At what point will the Cable snap?
It is the question that may determine the longevity of this government. When will the man lionised as an economic prophet in much of the UK, winner of Channel 4’s Chancellors debate, decide the coalition has compromised his principles too far?
The short answer is ‘not any time soon’, but my assessment is that does not mean ‘never’. In recent weeks I have been tracking the full array of Vince Cable’s dissent. It is somewhat impressive, and today, the day of his conference speech is as good a day as ever to look back.
Let me list the four issues where he is musing at the limits of ministerial collective responsibility. The immigration cap. Sir Philip Green’s appointment as ‘austerity tsar’. Tuition fees. State of the economy and the chances of a ‘double dip’ recession. Then there are another four issues which could move into this category. The pace of deficit reduction. Sharp cuts to the business department budget. Banking reform. Tax avoidance and evasion.
As one senior coalition-loving Lib Dem told me: “Vince hasn’t quite got used to the fact that he is no longer treasury spokesman with a licence to proclaim his view on every subject.”
Actually I think there is another reason. The business secretary believes he is actually running a department of economics, in the German ‘twin-headed’ style of economic governance, as a counterweight to the treasury. He told me this on camera in July.

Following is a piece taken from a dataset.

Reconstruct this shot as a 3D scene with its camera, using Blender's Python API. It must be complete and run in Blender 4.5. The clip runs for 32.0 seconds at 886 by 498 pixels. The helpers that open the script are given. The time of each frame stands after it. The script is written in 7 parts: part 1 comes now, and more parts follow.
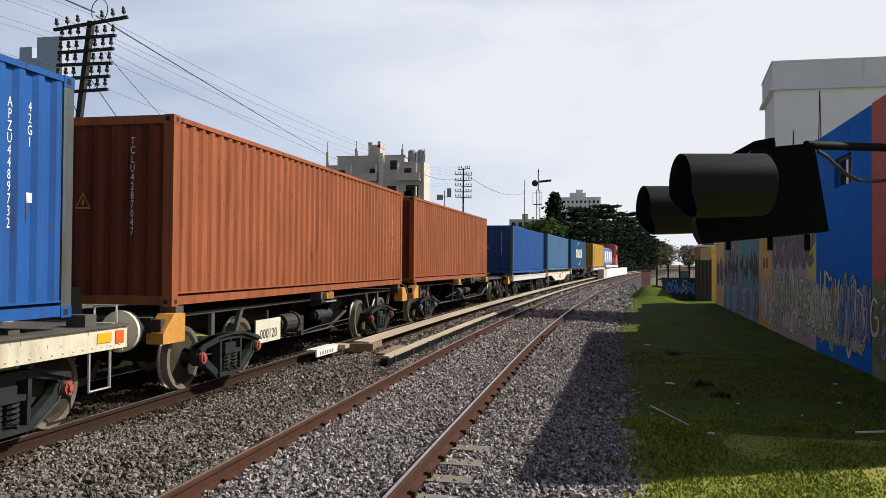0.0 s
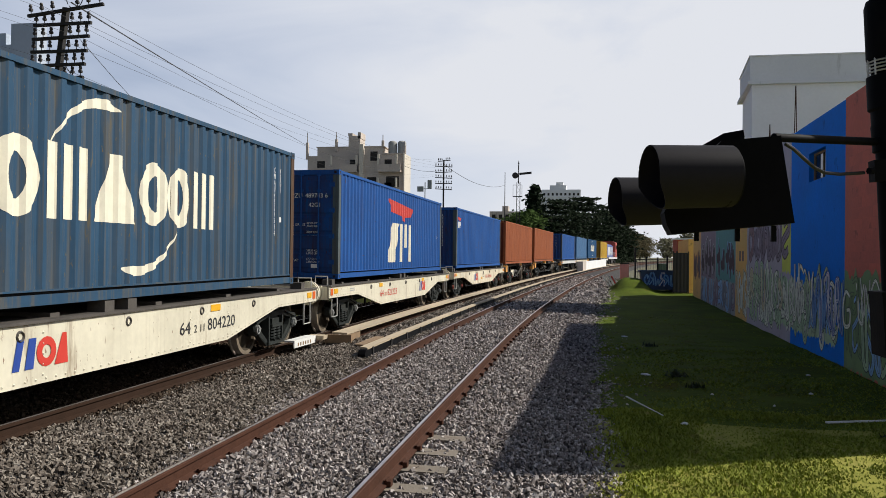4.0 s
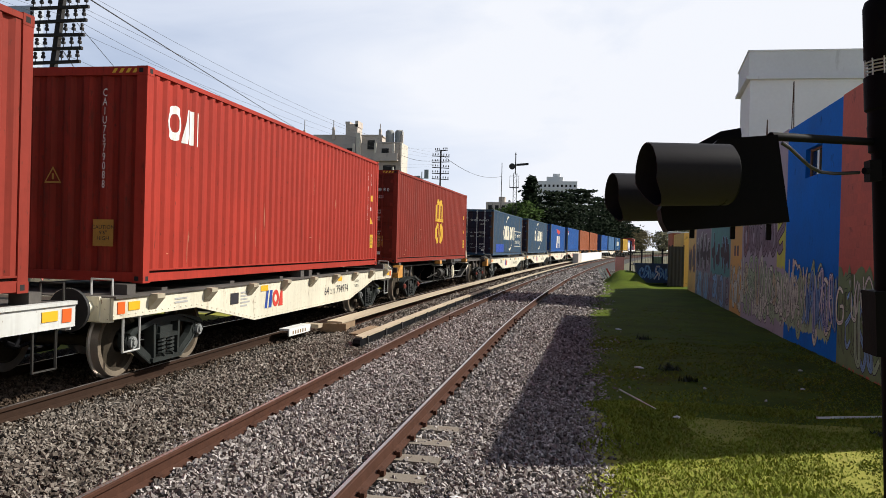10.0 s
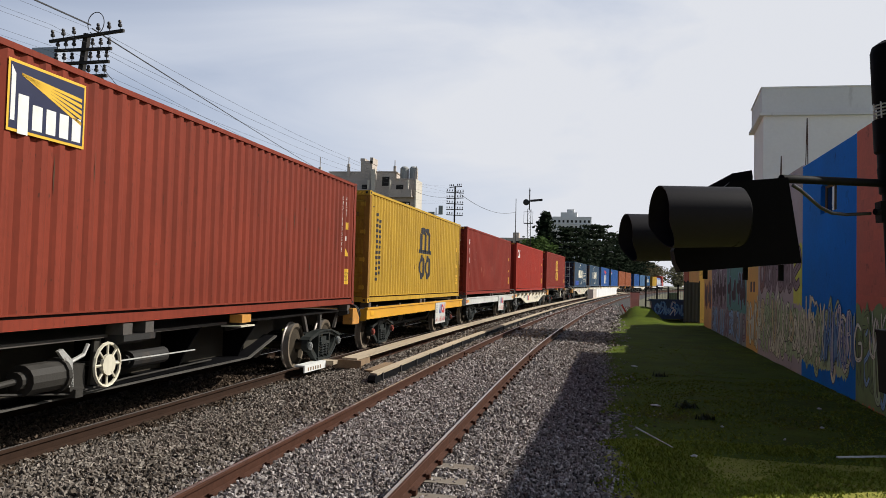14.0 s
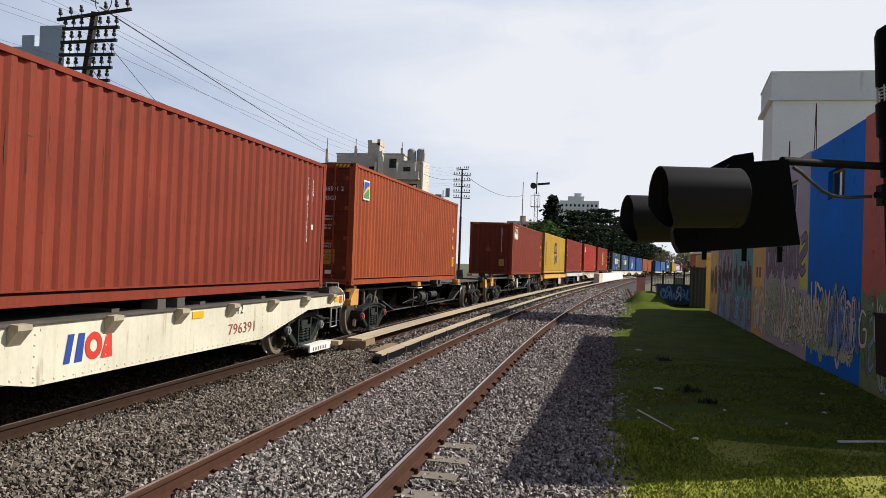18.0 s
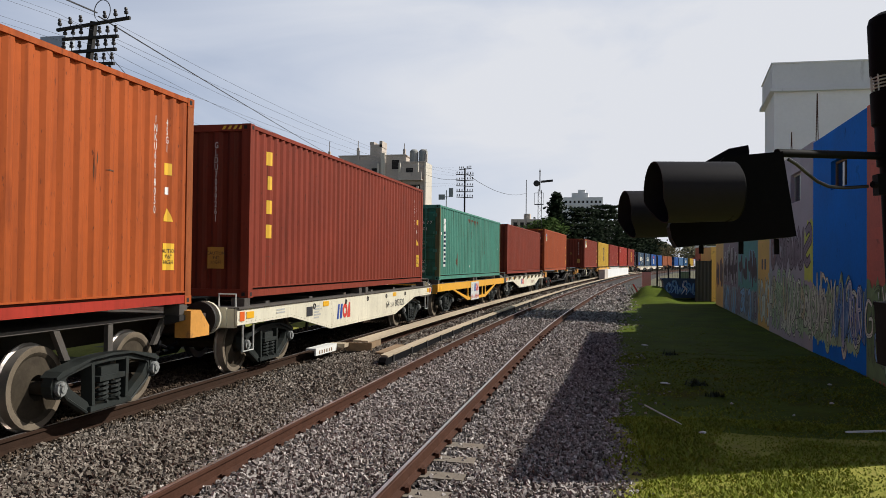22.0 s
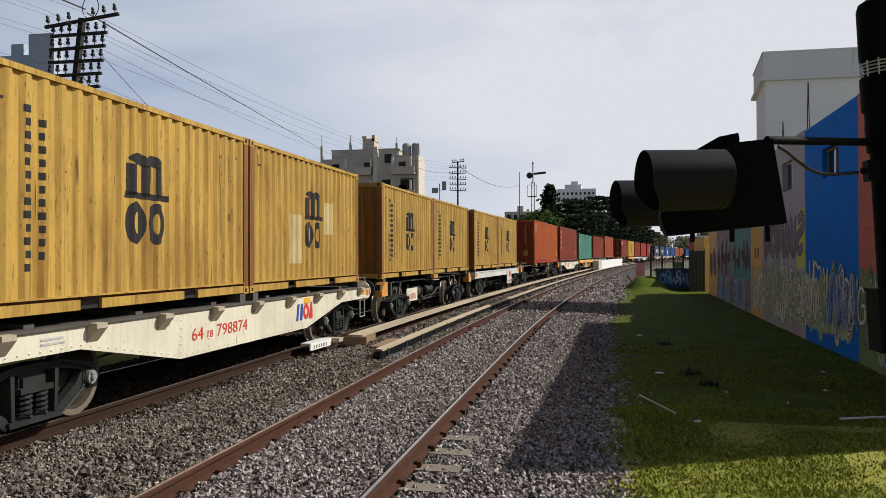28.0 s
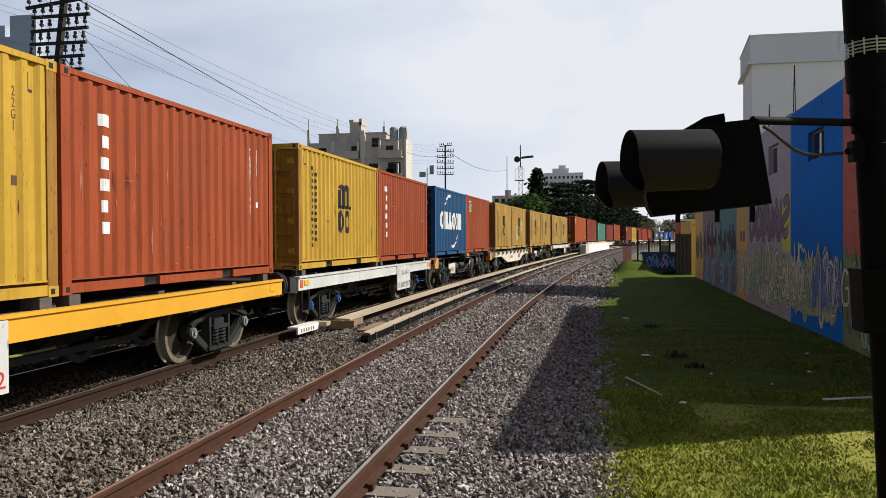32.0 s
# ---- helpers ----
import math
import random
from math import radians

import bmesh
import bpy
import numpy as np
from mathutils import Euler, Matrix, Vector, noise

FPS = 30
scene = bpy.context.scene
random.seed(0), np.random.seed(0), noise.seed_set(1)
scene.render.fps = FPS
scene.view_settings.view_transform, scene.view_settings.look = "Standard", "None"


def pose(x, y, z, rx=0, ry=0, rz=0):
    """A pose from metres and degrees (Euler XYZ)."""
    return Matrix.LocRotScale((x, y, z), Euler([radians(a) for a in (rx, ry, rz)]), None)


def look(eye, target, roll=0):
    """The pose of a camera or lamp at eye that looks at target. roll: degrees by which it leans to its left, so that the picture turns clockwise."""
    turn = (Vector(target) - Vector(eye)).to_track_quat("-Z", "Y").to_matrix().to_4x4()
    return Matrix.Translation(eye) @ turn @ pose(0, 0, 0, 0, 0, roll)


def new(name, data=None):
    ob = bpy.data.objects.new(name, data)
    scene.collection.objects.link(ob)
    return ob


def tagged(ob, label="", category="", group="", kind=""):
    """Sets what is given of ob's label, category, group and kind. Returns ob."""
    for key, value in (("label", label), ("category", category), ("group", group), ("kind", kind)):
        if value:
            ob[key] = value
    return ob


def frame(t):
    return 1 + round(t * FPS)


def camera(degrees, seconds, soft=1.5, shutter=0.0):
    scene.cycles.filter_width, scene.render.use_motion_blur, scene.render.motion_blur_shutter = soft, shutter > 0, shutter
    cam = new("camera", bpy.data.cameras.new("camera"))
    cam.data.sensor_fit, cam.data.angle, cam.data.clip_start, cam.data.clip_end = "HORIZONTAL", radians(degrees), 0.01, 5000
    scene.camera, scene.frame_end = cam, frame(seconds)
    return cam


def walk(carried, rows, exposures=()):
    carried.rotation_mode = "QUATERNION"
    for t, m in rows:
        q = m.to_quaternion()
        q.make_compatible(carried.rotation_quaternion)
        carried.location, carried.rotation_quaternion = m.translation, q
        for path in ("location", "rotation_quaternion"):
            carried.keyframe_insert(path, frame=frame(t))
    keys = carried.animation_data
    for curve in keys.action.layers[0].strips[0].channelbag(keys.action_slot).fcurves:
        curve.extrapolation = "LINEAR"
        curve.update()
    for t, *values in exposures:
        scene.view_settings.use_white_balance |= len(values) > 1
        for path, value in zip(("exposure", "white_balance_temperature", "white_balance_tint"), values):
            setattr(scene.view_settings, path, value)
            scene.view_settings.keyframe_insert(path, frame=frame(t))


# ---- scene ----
# camera: a telephone held by hand beside a level crossing, about 1.9 m over the rails
cam = camera(58.08, 32.0, 0.65)
walk(cam, [(t, pose(x, y, z, rx, ry, rz)) for t, x, y, z, rx, ry, rz in (
    (0, -0.093, 0.129, 1.866, 90.98, -0.42, 11.44), (0.5, -0.090, 0.126, 1.864, 91.06, -0.66, 11.11),
    (1, -0.091, 0.122, 1.866, 91.38, -0.43, 11.42), (1.5, -0.084, 0.119, 1.868, 91.40, -0.30, 11.79),
    (2, -0.067, 0.122, 1.869, 91.27, -0.13, 11.96), (2.5, -0.058, 0.131, 1.862, 91.10, -0.75, 10.48),
    (3, -0.060, 0.134, 1.854, 90.00, -0.68, 10.73), (3.5, -0.053, 0.126, 1.856, 90.47, -0.72, 9.92),
    (5.5, -0.065, 0.125, 1.859, 90.05, -0.34, 10.61), (6, -0.066, 0.128, 1.862, 90.15, -0.50, 10.14),
    (6.5, -0.068, 0.136, 1.862, 90.18, -0.32, 10.50), (7, -0.061, 0.142, 1.862, 90.43, -0.78, 10.32),
    (7.5, -0.049, 0.147, 1.866, 90.71, -0.57, 10.53), (8, -0.047, 0.150, 1.869, 91.35, -0.73, 11.48),
    (8.5, -0.051, 0.141, 1.867, 90.02, -0.69, 12.59), (9, -0.054, 0.145, 1.861, 88.49, -0.78, 10.85),
    (9.5, -0.051, 0.137, 1.864, 88.48, -1.17, 9.15), (10, -0.057, 0.108, 1.872, 89.68, -1.51, 9.72),
    (10.5, -0.075, 0.106, 1.879, 90.96, -3.32, 9.16), (11, -0.081, 0.092, 1.881, 90.52, -4.35, 10.44),
    (11.5, -0.090, 0.069, 1.895, 91.93, -3.29, 9.19), (12, -0.088, 0.047, 1.896, 91.79, -2.23, 10.45),
    (12.5, -0.080, 0.024, 1.901, 91.90, -1.31, 10.85), (13, -0.066, 0.031, 1.898, 91.45, -0.64, 10.65),
    (13.5, -0.061, 0.036, 1.890, 91.48, -1.23, 10.90), (14, -0.057, 0.034, 1.893, 92.21, -1.48, 10.74),
    (14.5, -0.055, 0.028, 1.892, 92.05, -1.87, 11.16), (16.5, -0.032, 0.026, 1.876, 90.99, -2.52, 10.81),
    (17, -0.031, 0.022, 1.876, 90.97, -2.20, 10.90), (17.5, -0.031, 0.013, 1.875, 91.26, -2.40, 11.08),
    (18, -0.027, 0.010, 1.874, 90.96, -2.07, 11.20), (18.5, -0.023, 0.006, 1.878, 91.06, -1.67, 11.28),
    (19, -0.015, 0.007, 1.883, 91.46, -1.12, 11.53), (19.5, -0.009, 0.000, 1.885, 91.53, -0.83, 11.83),
    (20, -0.004, -0.001, 1.886, 91.76, -0.44, 11.65), (20.5, -0.002, -0.004, 1.880, 91.17, -0.72, 11.79),
    (21, -0.002, -0.001, 1.876, 90.86, -0.99, 11.79), (21.5, -0.000, 0.007, 1.875, 90.66, -0.94, 11.85),
    (22, 0.007, 0.004, 1.877, 90.95, -0.63, 11.58), (22.5, 0.010, 0.004, 1.875, 90.61, -1.30, 11.51),
    (23, 0.009, 0.008, 1.874, 90.64, -1.26, 11.61), (23.5, 0.002, 0.008, 1.871, 90.46, -0.99, 11.29),
    (24, -0.001, 0.010, 1.871, 90.09, -0.74, 11.10), (24.5, -0.001, 0.009, 1.872, 90.36, -0.51, 11.24),
    (26.5, 0.012, 0.014, 1.872, 90.79, -0.27, 10.82), (27, 0.016, 0.017, 1.874, 90.85, 0.16, 11.04),
    (27.5, 0.016, 0.017, 1.875, 90.84, 0.29, 11.16), (28, 0.017, 0.015, 1.870, 90.48, 0.15, 11.16),
    (28.5, 0.018, 0.019, 1.860, 89.66, -0.09, 10.96), (29, 0.021, 0.016, 1.860, 90.16, 0.01, 11.06),
    (29.5, 0.025, 0.010, 1.861, 90.47, -0.30, 10.78), (30, 0.025, 0.011, 1.865, 90.48, -0.18, 10.98),
    (30.5, 0.029, 0.015, 1.861, 89.81, 0.54, 10.92), (31, 0.041, 0.024, 1.860, 89.67, 0.68, 10.52),
    (31.5, 0.041, 0.025, 1.860, 89.54, 0.61, 10.37), (32, 0.024, 0.030, 1.856, 89.34, 0.26, 10.28),
)], exposures=[(0, 0.12), (1, 0.06), (2, -0.06), (3, 0.0), (6, -0.08), (7, 0.03), (8, 0.12), (9, 0.33), (10, 0.25), (11, 0.04), (12, -0.16), (13, -0.18), (14, -0.04), (16.5, 0.1), (18, 0.12),
               (19, 0.0), (20, -0.12), (21, -0.06), (22, -0.06), (23, 0.05), (24, 0.15), (24.5, 0.12), (27, -0.05), (28, -0.1), (30, 0.0), (31, 0.1), (32, 0.07)])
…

And economics is a lens on a whole sweep of policy, rather than a defined and discrete area like transport or housing. It is the letters on his desk from businessmen that are motivating his intervention on the immigration cap.
Do not underestimate the last two issues in the Cable-snapping list. The business secretary may be tested by new efforts from Britain’s low tax dependencies in the Channel Islands and elsewhere for a change to the Labour Treasury’s anti-avoidance efforts. On banking reform, I have spoken to senior bankers who are at once slightly scared and bemused by the business secretary’s lack of engagement with them. They genuinely fear his influence over a harsh outcome against Britain’s existing banking structure.
And there is the rub. This is not unhelpful to the government. Mr Cable seems to have internalised the job of opposition within the government. But it is surely helpful to have someone within the tent sharing widely-held concerns about banking boom as austerity bites, than not. Remember it was George Osborne who made the running against bankers’ bonuses a year ago. As the chancellor told me last month, the coalition has internal disagreements and grown-up debate, a contrast to the ‘unhealthy pantomime’ of Blair versus Brown.
So that is why, despite the differences, this Cable remains tethered to this Government.